Ss. 40 (a) (i) 195, Article 12 of Indo US DTAA on facts, marketing, quality assurance, e-publishing and turnkey services provided by American company to Indian company did not ‘make available’ knowledge, etc. Hence, payment was not Fees for Included Services (FIS)
The taxpayer was an Indian company (“ICo”) engaged in the business of e-publishing. ICo had an American Subsidiary (USCo”). ICo executed three types of Agreements – Marketing Agreement, Offshore Development Agreement and Overseas Services Agreement – with USCo. The services provided under the respective agreement were as follows.
Marketing Agreement
USCo was to provide support to the customers and also provide market information to ICo.
Offshore Development Agreement
USCo was to scan manuscripts, upload them to India and intimate ICo by e-mail. After ICo had done typesetting in India and uploaded it to USCo, USCo was to download it, print pages and courier it to customers.

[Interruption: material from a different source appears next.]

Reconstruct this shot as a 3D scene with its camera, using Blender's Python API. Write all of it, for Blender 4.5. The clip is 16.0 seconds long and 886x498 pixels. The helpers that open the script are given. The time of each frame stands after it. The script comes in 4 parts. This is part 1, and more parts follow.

Overseas Services Agreement
USCo was to use its expertise, tools and infrastructure for e-publishing and preparation and typesetting of manuscript of printing pages and delivering it to customers. 14 For the aforementioned services, during the year, ICo made certain payments to USCo. ICo did not withhold tax from the same as, according to it, USCo was only a marketing agent and no technical services were ‘made available’ by USCo.
According to AO, USCo was rendering technical services and pursuant to introduction of Explanation u/s. 9(2) of I T Act, business connection or territorial nexus with India was not required. Further, if according to ICo, tax was not required to be withheld, it should have obtained the relevant certificate u/s. 195(2) or (3). Since neither tax was withheld nor certificate was obtained, section 40(a)(i) was attracted and the payment was disallowable.
Held:
The Tribunal observed and held as follows. To constitute FIS under Article 12(4)(b) of India-USA DTAA, it is necessary that technical knowledge, etc should be ‘made available’.
Definition of FTS under Explanation No 2 to section 9(1)(vii) of I T Act is not in pari materia with definition of FIS in Article 12(4) of India-USA DTAA. Services provided by USCo could be FIS only if such services ‘made available’ technical knowledge, etc. The Tribunal considered the scope of services under each Agreement as follows. No technical service was involved in respect of services under Marketing Agreement as no technical knowledge was ‘made available’;
Scope of services under Overseas Services Agreement, clearly indicated that USCo was to use its expertise, tools and infrastructure for receiving manuscripts for production of book using its own resources, including servicing the customers and effecting dispatches to customer locations. In other words, it provided comprehensive services. If entire work was done by USCo, it cannot be said that ICo was receiving any technical knowledge, etc.
As regards Offshore Development Agreement: In terms of Clause 3.1 USCo processed customer materials, prepared instructions and prepared files. Based on these, ICo carried out e-publishing services. Though the services provided by USCo involved technical know-how, they were not FIS as they did not ‘make available’ technical knowledge (which will give enduring benefit) to ICo. In terms of Clause 3.3, USCo was to provide quality assurance. While this too may involve some technical expertise, it cannot be said that USCo ‘made available’ such technology to ICo.
In terms of Clause 3.2, USCo provided files and instructions for carrying out digitalization services to ICo. The instructions would constitute FIS if they resulted in ICo imbibing technical expertise, etc. that gave it an enduring benefit in its e-publication business. Separate invoices were raised by USCo on ICo under three different agreements. Hence, three agreements did not constitute a composite agreement. On the issue of ‘making available’:
Based on this interpretation of the term ‘making available’ in CIT v De Beers India Minerals P Ltd [2012] 346 ITR 467 (Karn), services performed were not FIS since they were not ‘made available’. Income in respect of any service under Marketing Agreement and Overseas Services Agreement was not covered under Article 12(4) of India–USA DTAA. Therefore, ICo had no obligation to deduct tax at source.
One of the services under Offshore Development Agreement could be considered FIS since it could involve ‘making available’ technical knowledge to ICo in which case section 195 of I T Act could apply. As ICo had not applied for lower/nil deduction u/s. 195, section 40(a)(i) could be attracted. Hence, the issue in respect of payments made under Offshore Development Agreement was remitted to AO for reconsideration.